They were basically negotiating in public. I think the EC probably realized that the DMA as currently written is flawed and producing outcomes they don't want, and this episode basically highlighted it to them. They probably told Apple there won't be any enforcement against only Safari having it, because the alternative is worse. A basic principle is that you are very unlikely to compel Apple to engineer anything unless they choose to, and you would most likely lose in the EU courts if you tried to. Any regulation that doesn't factor that in is going to be doomed to fail.
> A basic principle is that you are very unlikely to compel Apple to engineer anything unless they choose to, and you would most likely lose in the EU courts if you tried to. Any regulation that doesn't factor that in is going to be doomed to fail.
That sounds a bit like "Apple is beyond the law/regulations, regulators better accept that and move on" – is that what you mean?
There's a big difference between those cases. In the USB-C case there was no room for argument. It was either include the new port, or stop selling the iPhone.
In this case, they could just remove entire features and have the public do their lobbying for them.

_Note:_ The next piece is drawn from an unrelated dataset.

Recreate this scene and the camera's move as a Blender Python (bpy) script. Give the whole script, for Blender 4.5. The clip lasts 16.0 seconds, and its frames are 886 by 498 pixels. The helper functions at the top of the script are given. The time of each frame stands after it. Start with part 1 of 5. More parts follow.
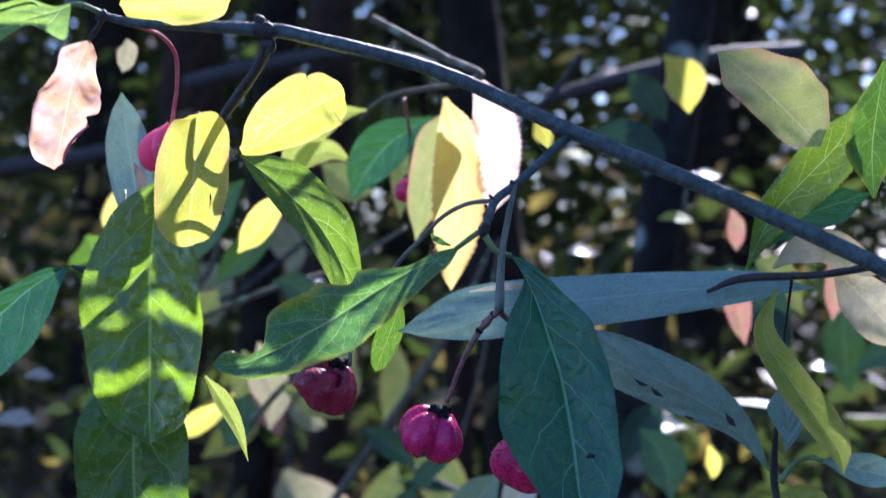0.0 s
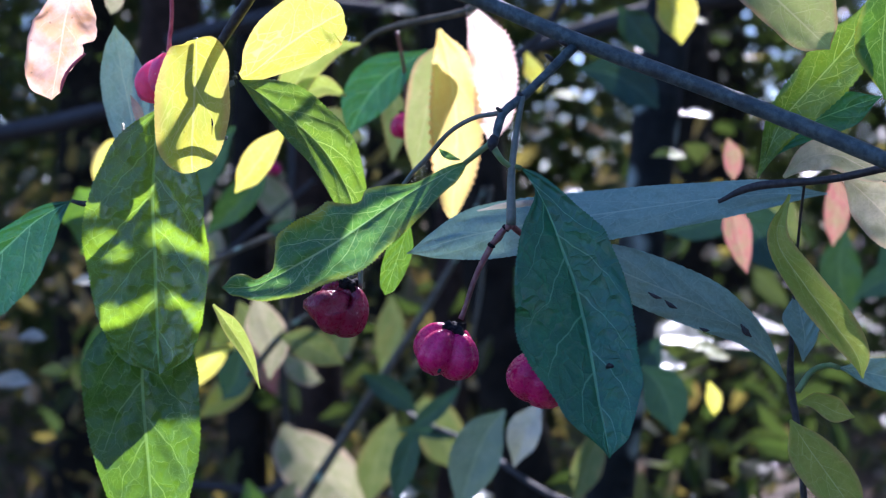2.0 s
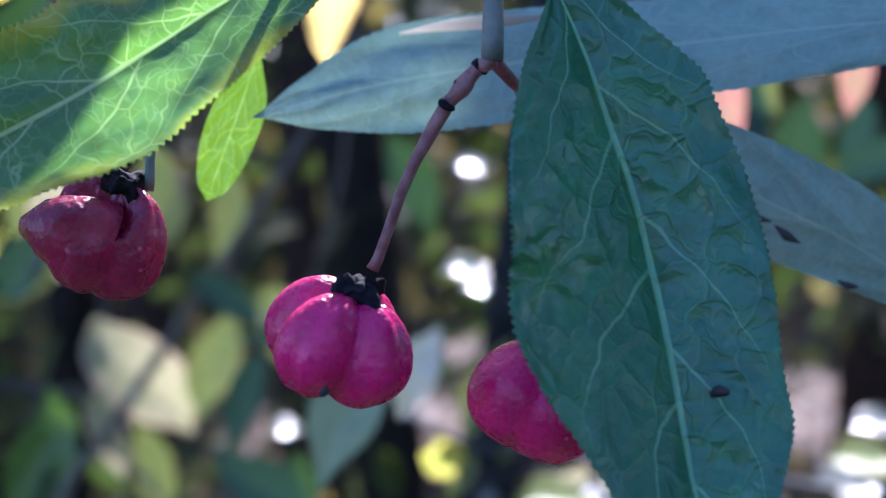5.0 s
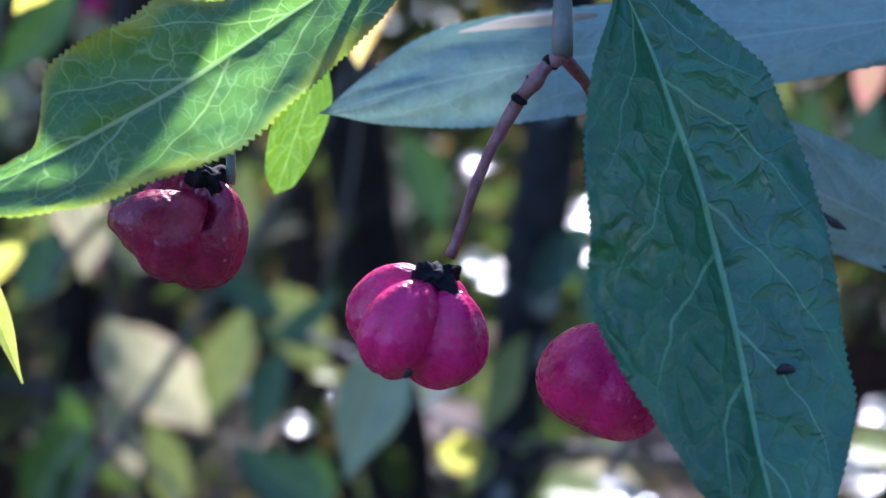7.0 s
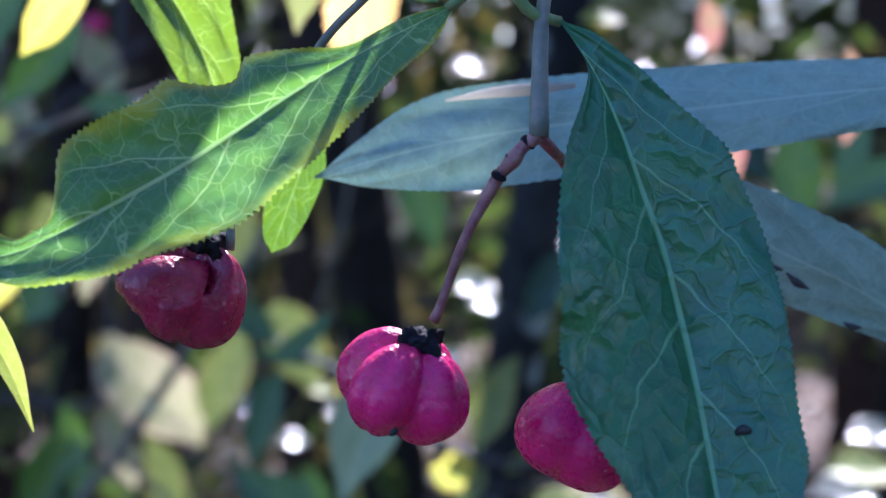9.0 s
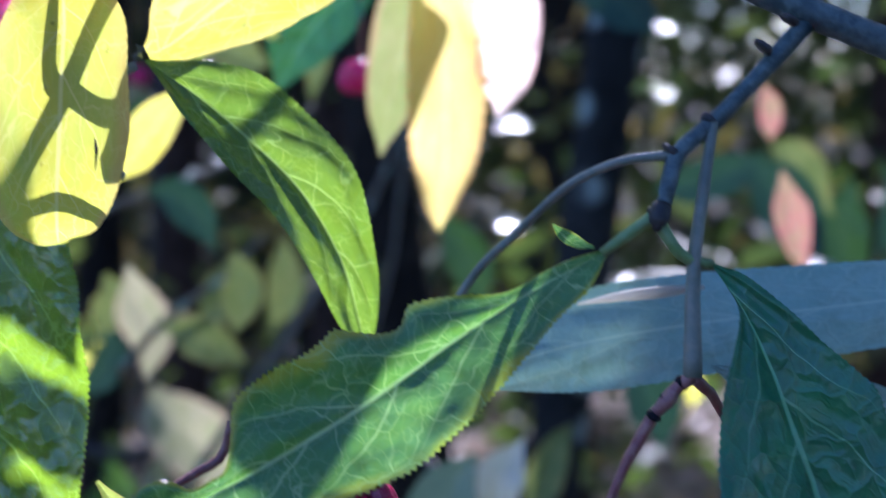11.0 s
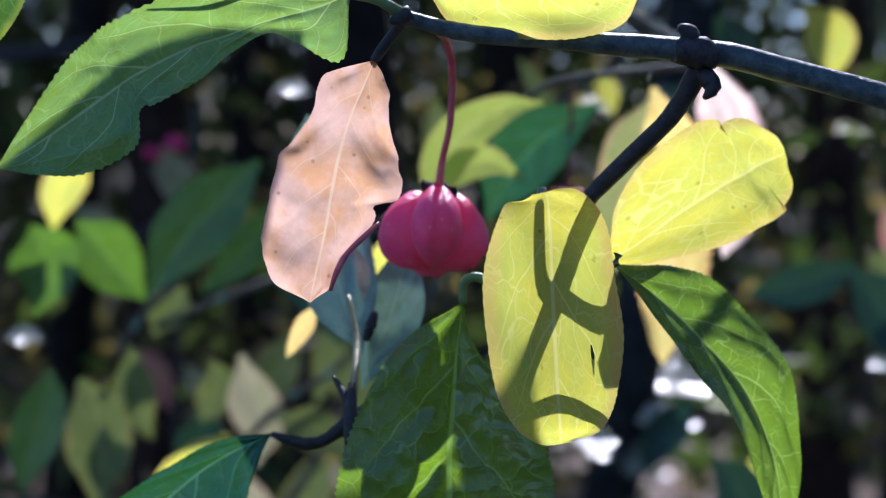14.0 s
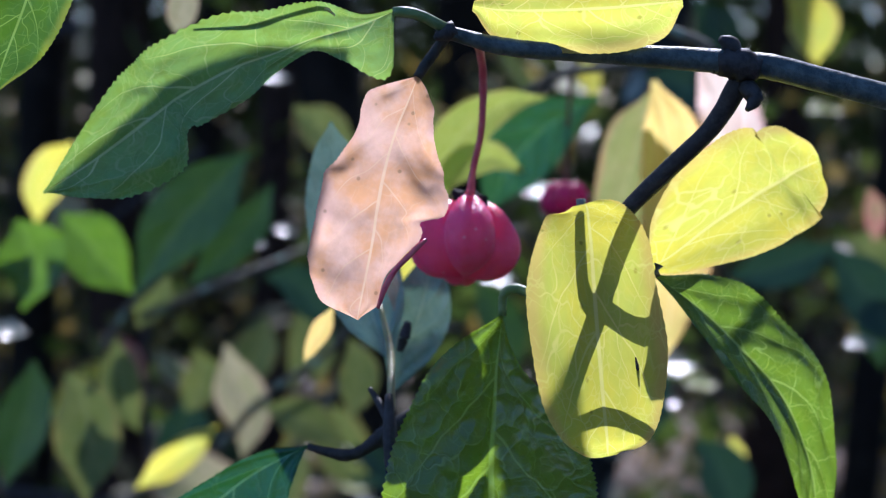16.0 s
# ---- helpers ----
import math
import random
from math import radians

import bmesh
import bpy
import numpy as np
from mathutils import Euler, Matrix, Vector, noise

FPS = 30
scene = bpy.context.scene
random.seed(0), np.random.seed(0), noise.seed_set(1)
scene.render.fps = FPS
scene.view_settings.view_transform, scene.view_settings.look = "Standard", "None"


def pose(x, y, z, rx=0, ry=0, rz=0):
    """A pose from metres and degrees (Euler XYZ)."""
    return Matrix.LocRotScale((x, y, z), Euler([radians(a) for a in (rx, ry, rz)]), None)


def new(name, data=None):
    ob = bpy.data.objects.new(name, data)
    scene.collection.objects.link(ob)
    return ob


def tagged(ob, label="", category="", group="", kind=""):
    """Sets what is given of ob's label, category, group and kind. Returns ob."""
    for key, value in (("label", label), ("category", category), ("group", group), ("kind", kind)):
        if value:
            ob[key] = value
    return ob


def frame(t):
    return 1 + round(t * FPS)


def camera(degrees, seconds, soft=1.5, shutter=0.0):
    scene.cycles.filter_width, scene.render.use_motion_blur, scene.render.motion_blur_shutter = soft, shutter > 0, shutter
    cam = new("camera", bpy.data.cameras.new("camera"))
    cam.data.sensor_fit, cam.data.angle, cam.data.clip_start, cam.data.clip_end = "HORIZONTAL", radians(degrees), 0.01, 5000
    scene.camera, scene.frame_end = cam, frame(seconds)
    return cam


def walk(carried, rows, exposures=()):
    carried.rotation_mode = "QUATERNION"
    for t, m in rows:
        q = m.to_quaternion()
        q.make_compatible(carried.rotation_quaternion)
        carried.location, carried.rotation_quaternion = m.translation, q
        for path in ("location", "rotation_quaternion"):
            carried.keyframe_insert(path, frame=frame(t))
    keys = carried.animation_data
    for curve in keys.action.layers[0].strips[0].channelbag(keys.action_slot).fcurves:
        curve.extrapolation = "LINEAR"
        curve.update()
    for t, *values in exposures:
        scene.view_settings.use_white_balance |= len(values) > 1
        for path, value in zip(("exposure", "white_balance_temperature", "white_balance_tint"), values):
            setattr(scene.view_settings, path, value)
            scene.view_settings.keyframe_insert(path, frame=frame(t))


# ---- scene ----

It shouldn't be too hard to make the case for that being malicious compliance, though. It seems to have worked in this particular case, for example: People called Apple's bluff.
Malicious compliance and "spirit of the law" aren't real things when it comes to the legal system. You either comply with the law or you don't. And courts will ultimately decide if Apple's interpretation of the DMA complies or not.
They are, in Europe. We don't really like companies not following the spirit of the law. Companies usually learn via fines. Luckily for us, Apple is a slow learner.
It’s lucky because to a lot of android fans it isn’t really about consumer outcomes, it’s about finally legislating a solution to the android-iOS war.
If you can’t win in the marketplace of ideas, just ban walled gardens entirely. Flip the table and ban your competitors’ business model, bioshock style.
Now of course, since obviously most android fans aren’t actually owners of a major company… they aren’t really “your competitor” unless you’re parasocially attached… this is a rather obvious commentary on the degree of parasocial attachment that so many people seem to have towards android and against apple… but here we are.
> If you can’t win in the marketplace of ideas, just ban walled gardens entirely. Flip the table and ban your competitors’ business model, bioshock style.
But the DMA doesn't ban walled gardens. It requires the availability of competitive alternative marketplaces, which can certainly just lead to multiple walled gardens.
This is like saying "if you can't win the market, just ban slavery completely". Walled gardens are plain wrong, no need to invent a "market" justification.
Companies are compelled to develop features all the time. Mostly so far in the EU these features have been around accessibility, safety, and crime prevention, but there’s an awful lot of precedent for companies being required to develop something specific in order to be able to sell their product in the EU.
Companies comply with those regulations because, on balance, the incentives still make it logical to. That doesn't mean an unbalanced regulation that misunderstands the target's incentives would result in the outcome the regulator wants.